Copy each line of the material below that includes the string "None".

┄┄┄┄┄┄┄┄┄┄

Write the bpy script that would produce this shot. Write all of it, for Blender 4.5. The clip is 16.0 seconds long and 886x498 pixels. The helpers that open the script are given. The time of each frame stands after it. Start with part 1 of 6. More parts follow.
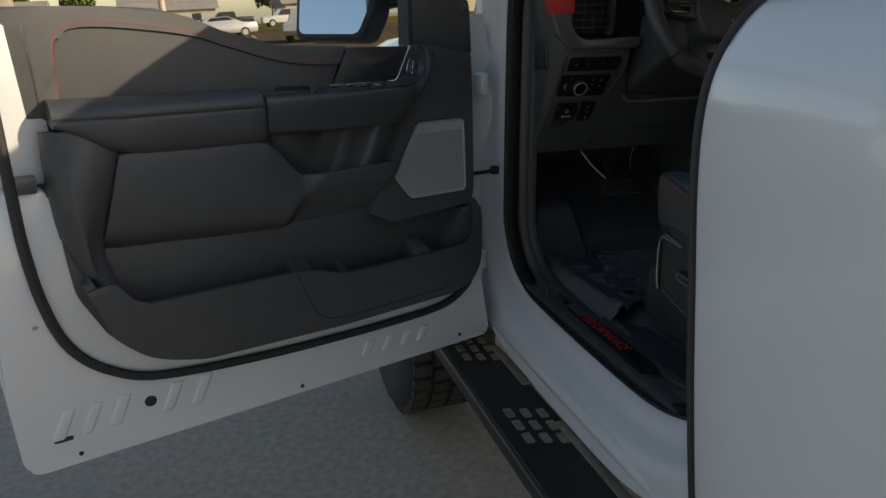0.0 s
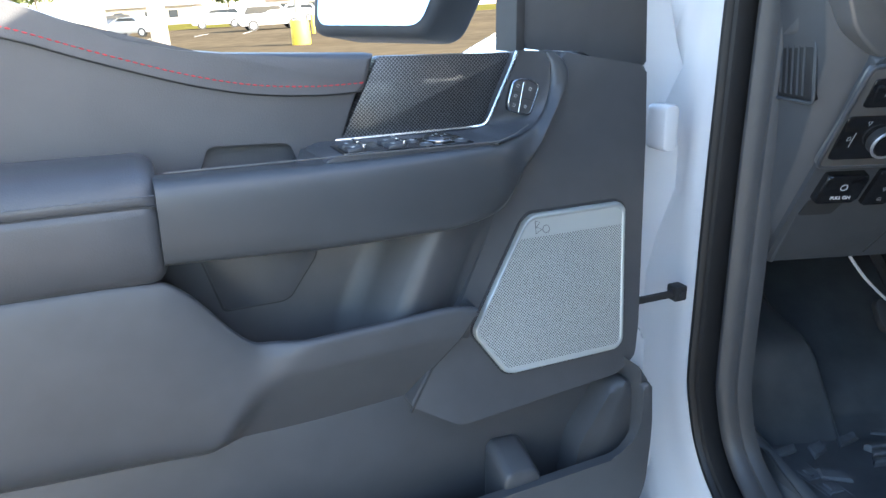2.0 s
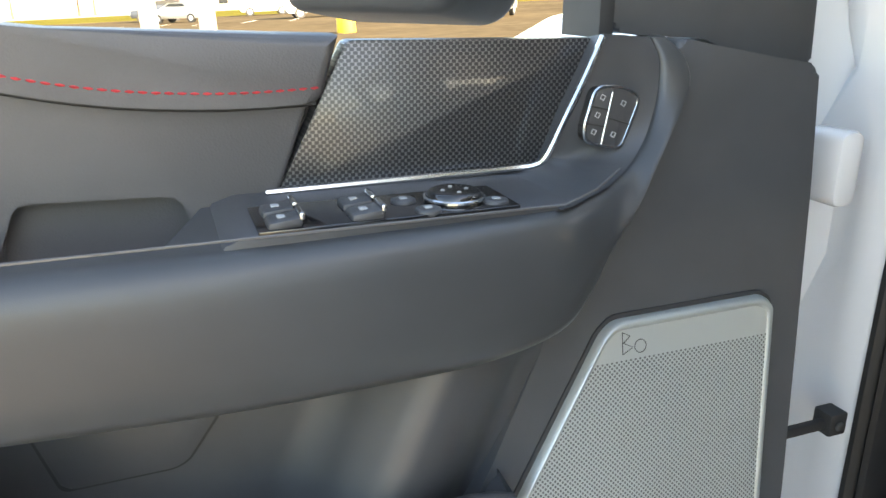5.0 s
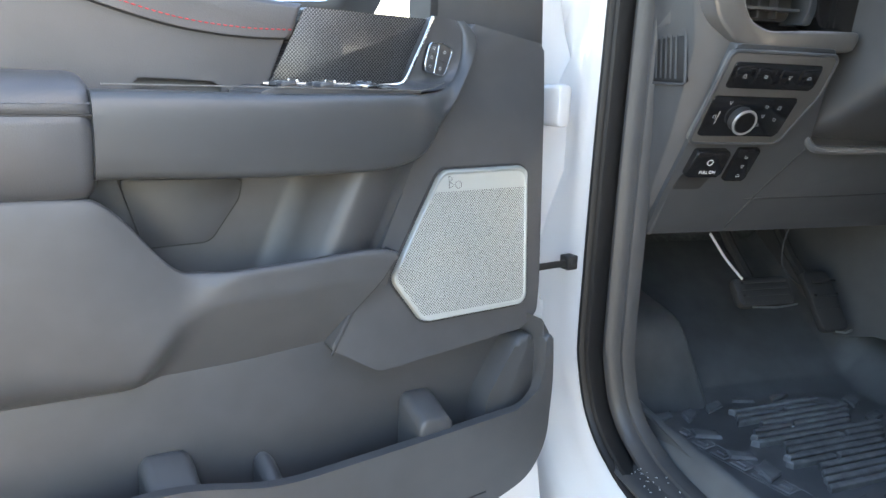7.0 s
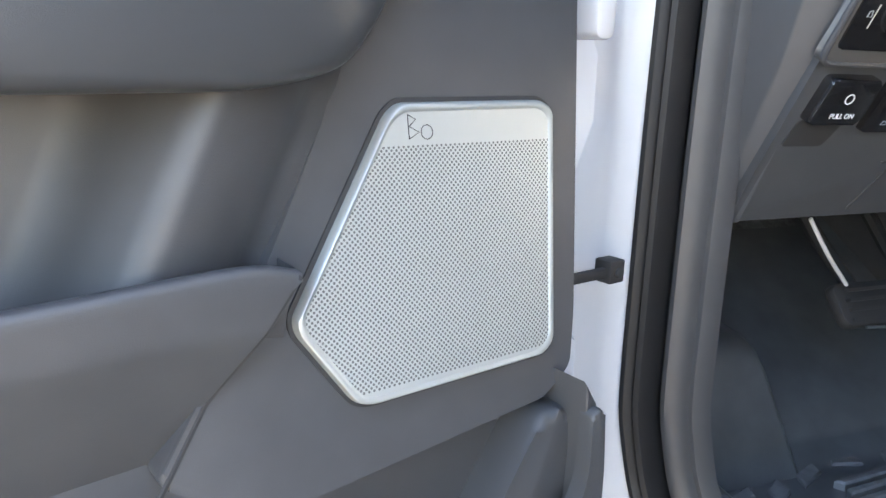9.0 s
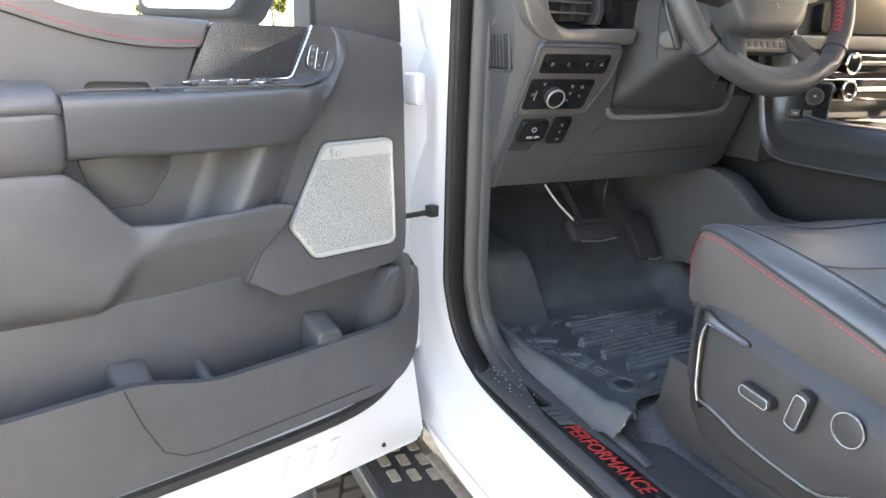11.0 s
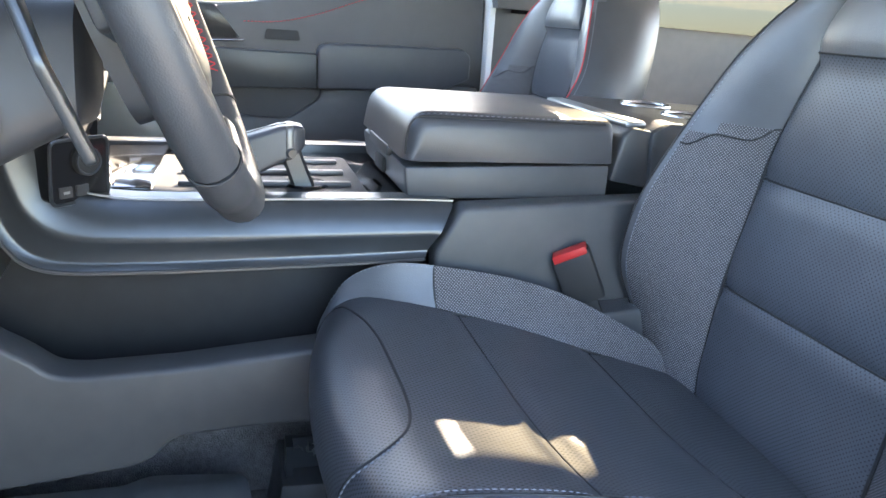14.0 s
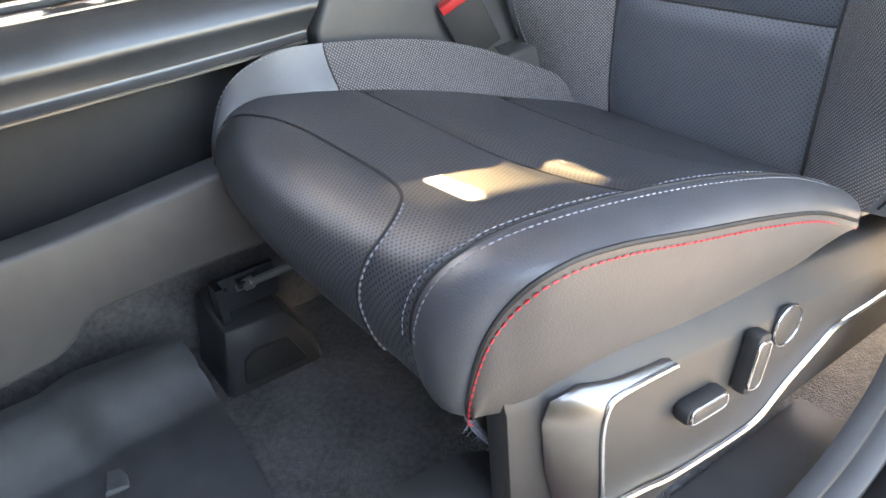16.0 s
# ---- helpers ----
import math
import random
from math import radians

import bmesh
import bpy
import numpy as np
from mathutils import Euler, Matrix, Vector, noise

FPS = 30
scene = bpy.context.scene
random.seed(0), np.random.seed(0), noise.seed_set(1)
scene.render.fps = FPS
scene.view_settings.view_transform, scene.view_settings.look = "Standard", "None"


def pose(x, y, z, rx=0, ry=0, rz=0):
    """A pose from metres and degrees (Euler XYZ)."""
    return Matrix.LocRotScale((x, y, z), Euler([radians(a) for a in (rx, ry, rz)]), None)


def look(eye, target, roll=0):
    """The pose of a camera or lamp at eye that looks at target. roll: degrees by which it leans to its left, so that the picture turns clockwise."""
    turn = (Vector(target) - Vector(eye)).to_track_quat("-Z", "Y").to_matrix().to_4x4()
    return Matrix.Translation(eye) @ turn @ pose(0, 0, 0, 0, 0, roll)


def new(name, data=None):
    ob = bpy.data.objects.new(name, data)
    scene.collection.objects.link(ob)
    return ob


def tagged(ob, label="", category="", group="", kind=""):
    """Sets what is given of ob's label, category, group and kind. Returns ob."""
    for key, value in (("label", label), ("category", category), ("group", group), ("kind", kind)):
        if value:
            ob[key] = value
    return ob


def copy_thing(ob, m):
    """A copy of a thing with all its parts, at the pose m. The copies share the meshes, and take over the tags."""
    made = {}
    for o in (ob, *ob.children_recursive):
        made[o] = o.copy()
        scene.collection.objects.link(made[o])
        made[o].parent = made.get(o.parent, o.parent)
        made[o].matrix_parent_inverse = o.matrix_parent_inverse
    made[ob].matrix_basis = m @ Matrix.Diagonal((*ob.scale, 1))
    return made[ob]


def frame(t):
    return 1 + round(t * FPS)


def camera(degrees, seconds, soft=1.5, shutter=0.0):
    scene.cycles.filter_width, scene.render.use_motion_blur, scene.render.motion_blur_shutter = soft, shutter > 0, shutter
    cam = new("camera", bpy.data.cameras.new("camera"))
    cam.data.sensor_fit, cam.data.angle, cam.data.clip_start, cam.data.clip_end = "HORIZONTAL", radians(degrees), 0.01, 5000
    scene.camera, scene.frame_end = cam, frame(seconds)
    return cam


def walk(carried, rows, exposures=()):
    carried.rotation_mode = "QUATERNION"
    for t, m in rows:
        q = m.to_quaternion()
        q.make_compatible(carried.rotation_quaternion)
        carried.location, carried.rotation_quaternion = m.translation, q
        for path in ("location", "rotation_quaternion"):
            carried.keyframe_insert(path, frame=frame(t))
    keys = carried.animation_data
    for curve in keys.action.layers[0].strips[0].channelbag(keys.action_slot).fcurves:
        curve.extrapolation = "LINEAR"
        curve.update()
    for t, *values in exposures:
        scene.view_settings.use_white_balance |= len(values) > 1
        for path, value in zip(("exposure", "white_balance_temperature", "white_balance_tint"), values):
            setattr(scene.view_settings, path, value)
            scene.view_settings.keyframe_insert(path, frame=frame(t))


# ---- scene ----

┄┄┄┄┄┄┄┄┄┄

Right answer:
scene.view_settings.view_transform, scene.view_settings.look = "Standard", "None"
    return Matrix.LocRotScale((x, y, z), Euler([radians(a) for a in (rx, ry, rz)]), None)
def new(name, data=None):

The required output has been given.